- [WHAT YOU ARE ASKED TO DO]:
Write out the whole listing again, exactly.

** Start AVAILABLE DATA **

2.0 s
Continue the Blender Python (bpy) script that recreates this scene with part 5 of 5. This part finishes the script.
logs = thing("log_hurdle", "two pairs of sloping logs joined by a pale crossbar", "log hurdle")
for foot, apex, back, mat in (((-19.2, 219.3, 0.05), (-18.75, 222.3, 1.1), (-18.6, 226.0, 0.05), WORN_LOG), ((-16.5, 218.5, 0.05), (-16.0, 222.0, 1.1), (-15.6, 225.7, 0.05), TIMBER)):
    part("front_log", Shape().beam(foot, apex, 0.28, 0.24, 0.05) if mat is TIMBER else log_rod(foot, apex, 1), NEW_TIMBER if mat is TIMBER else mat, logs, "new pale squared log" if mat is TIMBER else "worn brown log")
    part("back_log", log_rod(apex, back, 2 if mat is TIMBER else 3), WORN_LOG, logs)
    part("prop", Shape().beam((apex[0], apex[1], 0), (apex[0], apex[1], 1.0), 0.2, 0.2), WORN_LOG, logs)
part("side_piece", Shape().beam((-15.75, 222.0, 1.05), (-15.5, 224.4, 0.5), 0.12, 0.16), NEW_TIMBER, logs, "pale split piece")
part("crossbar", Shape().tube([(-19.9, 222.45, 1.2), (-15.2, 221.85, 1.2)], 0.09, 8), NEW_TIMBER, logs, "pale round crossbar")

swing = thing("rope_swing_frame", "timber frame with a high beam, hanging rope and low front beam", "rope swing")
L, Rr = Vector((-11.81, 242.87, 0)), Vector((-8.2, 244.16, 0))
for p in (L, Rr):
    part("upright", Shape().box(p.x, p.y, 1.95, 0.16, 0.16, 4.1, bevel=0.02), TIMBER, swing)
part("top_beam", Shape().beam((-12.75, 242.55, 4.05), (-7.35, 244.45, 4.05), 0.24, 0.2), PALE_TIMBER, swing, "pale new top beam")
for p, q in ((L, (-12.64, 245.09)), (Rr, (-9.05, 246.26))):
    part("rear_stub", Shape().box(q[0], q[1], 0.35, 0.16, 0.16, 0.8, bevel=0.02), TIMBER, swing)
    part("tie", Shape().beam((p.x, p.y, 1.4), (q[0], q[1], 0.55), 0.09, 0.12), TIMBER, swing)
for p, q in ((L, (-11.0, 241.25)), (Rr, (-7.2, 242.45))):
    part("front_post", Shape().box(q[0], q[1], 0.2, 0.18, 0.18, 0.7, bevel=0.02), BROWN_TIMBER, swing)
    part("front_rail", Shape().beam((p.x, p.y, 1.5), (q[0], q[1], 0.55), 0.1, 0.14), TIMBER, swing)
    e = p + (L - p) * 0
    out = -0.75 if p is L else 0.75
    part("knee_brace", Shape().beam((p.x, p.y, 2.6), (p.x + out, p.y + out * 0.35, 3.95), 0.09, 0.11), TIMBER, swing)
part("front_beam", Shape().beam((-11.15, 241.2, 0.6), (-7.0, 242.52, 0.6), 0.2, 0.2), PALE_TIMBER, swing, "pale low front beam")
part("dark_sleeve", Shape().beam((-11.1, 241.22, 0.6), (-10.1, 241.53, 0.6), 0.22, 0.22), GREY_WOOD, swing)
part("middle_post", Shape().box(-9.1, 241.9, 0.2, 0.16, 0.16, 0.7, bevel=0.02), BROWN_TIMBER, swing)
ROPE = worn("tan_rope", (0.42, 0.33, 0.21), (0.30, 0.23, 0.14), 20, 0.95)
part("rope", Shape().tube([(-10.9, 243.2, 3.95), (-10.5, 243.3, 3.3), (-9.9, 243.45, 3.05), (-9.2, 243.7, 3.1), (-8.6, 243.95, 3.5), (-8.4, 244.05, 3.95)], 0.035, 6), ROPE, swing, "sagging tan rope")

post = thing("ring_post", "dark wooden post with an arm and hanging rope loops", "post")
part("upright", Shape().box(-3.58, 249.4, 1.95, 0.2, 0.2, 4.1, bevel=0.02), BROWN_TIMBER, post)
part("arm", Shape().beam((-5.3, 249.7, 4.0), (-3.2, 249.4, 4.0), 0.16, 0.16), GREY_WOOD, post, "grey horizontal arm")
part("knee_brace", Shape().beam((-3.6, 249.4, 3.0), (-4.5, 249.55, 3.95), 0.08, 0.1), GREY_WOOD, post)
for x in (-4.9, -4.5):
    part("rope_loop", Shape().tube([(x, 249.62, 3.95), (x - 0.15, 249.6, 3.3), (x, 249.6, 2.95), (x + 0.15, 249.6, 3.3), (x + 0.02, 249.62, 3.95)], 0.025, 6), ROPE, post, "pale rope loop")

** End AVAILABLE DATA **

- [ANSWER TO THE EXERCISE]:
2.0 s
Continue the Blender Python (bpy) script that recreates this scene with part 5 of 5. This part finishes the script.
logs = thing("log_hurdle", "two pairs of sloping logs joined by a pale crossbar", "log hurdle")
for foot, apex, back, mat in (((-19.2, 219.3, 0.05), (-18.75, 222.3, 1.1), (-18.6, 226.0, 0.05), WORN_LOG), ((-16.5, 218.5, 0.05), (-16.0, 222.0, 1.1), (-15.6, 225.7, 0.05), TIMBER)):
    part("front_log", Shape().beam(foot, apex, 0.28, 0.24, 0.05) if mat is TIMBER else log_rod(foot, apex, 1), NEW_TIMBER if mat is TIMBER else mat, logs, "new pale squared log" if mat is TIMBER else "worn brown log")
    part("back_log", log_rod(apex, back, 2 if mat is TIMBER else 3), WORN_LOG, logs)
    part("prop", Shape().beam((apex[0], apex[1], 0), (apex[0], apex[1], 1.0), 0.2, 0.2), WORN_LOG, logs)
part("side_piece", Shape().beam((-15.75, 222.0, 1.05), (-15.5, 224.4, 0.5), 0.12, 0.16), NEW_TIMBER, logs, "pale split piece")
part("crossbar", Shape().tube([(-19.9, 222.45, 1.2), (-15.2, 221.85, 1.2)], 0.09, 8), NEW_TIMBER, logs, "pale round crossbar")

swing = thing("rope_swing_frame", "timber frame with a high beam, hanging rope and low front beam", "rope swing")
L, Rr = Vector((-11.81, 242.87, 0)), Vector((-8.2, 244.16, 0))
for p in (L, Rr):
    part("upright", Shape().box(p.x, p.y, 1.95, 0.16, 0.16, 4.1, bevel=0.02), TIMBER, swing)
part("top_beam", Shape().beam((-12.75, 242.55, 4.05), (-7.35, 244.45, 4.05), 0.24, 0.2), PALE_TIMBER, swing, "pale new top beam")
for p, q in ((L, (-12.64, 245.09)), (Rr, (-9.05, 246.26))):
    part("rear_stub", Shape().box(q[0], q[1], 0.35, 0.16, 0.16, 0.8, bevel=0.02), TIMBER, swing)
    part("tie", Shape().beam((p.x, p.y, 1.4), (q[0], q[1], 0.55), 0.09, 0.12), TIMBER, swing)
for p, q in ((L, (-11.0, 241.25)), (Rr, (-7.2, 242.45))):
    part("front_post", Shape().box(q[0], q[1], 0.2, 0.18, 0.18, 0.7, bevel=0.02), BROWN_TIMBER, swing)
    part("front_rail", Shape().beam((p.x, p.y, 1.5), (q[0], q[1], 0.55), 0.1, 0.14), TIMBER, swing)
    e = p + (L - p) * 0
    out = -0.75 if p is L else 0.75
    part("knee_brace", Shape().beam((p.x, p.y, 2.6), (p.x + out, p.y + out * 0.35, 3.95), 0.09, 0.11), TIMBER, swing)
part("front_beam", Shape().beam((-11.15, 241.2, 0.6), (-7.0, 242.52, 0.6), 0.2, 0.2), PALE_TIMBER, swing, "pale low front beam")
part("dark_sleeve", Shape().beam((-11.1, 241.22, 0.6), (-10.1, 241.53, 0.6), 0.22, 0.22), GREY_WOOD, swing)
part("middle_post", Shape().box(-9.1, 241.9, 0.2, 0.16, 0.16, 0.7, bevel=0.02), BROWN_TIMBER, swing)
ROPE = worn("tan_rope", (0.42, 0.33, 0.21), (0.30, 0.23, 0.14), 20, 0.95)
part("rope", Shape().tube([(-10.9, 243.2, 3.95), (-10.5, 243.3, 3.3), (-9.9, 243.45, 3.05), (-9.2, 243.7, 3.1), (-8.6, 243.95, 3.5), (-8.4, 244.05, 3.95)], 0.035, 6), ROPE, swing, "sagging tan rope")

post = thing("ring_post", "dark wooden post with an arm and hanging rope loops", "post")
part("upright", Shape().box(-3.58, 249.4, 1.95, 0.2, 0.2, 4.1, bevel=0.02), BROWN_TIMBER, post)
part("arm", Shape().beam((-5.3, 249.7, 4.0), (-3.2, 249.4, 4.0), 0.16, 0.16), GREY_WOOD, post, "grey horizontal arm")
part("knee_brace", Shape().beam((-3.6, 249.4, 3.0), (-4.5, 249.55, 3.95), 0.08, 0.1), GREY_WOOD, post)
for x in (-4.9, -4.5):
    part("rope_loop", Shape().tube([(x, 249.62, 3.95), (x - 0.15, 249.6, 3.3), (x, 249.6, 2.95), (x + 0.15, 249.6, 3.3), (x + 0.02, 249.62, 3.95)], 0.025, 6), ROPE, post, "pale rope loop")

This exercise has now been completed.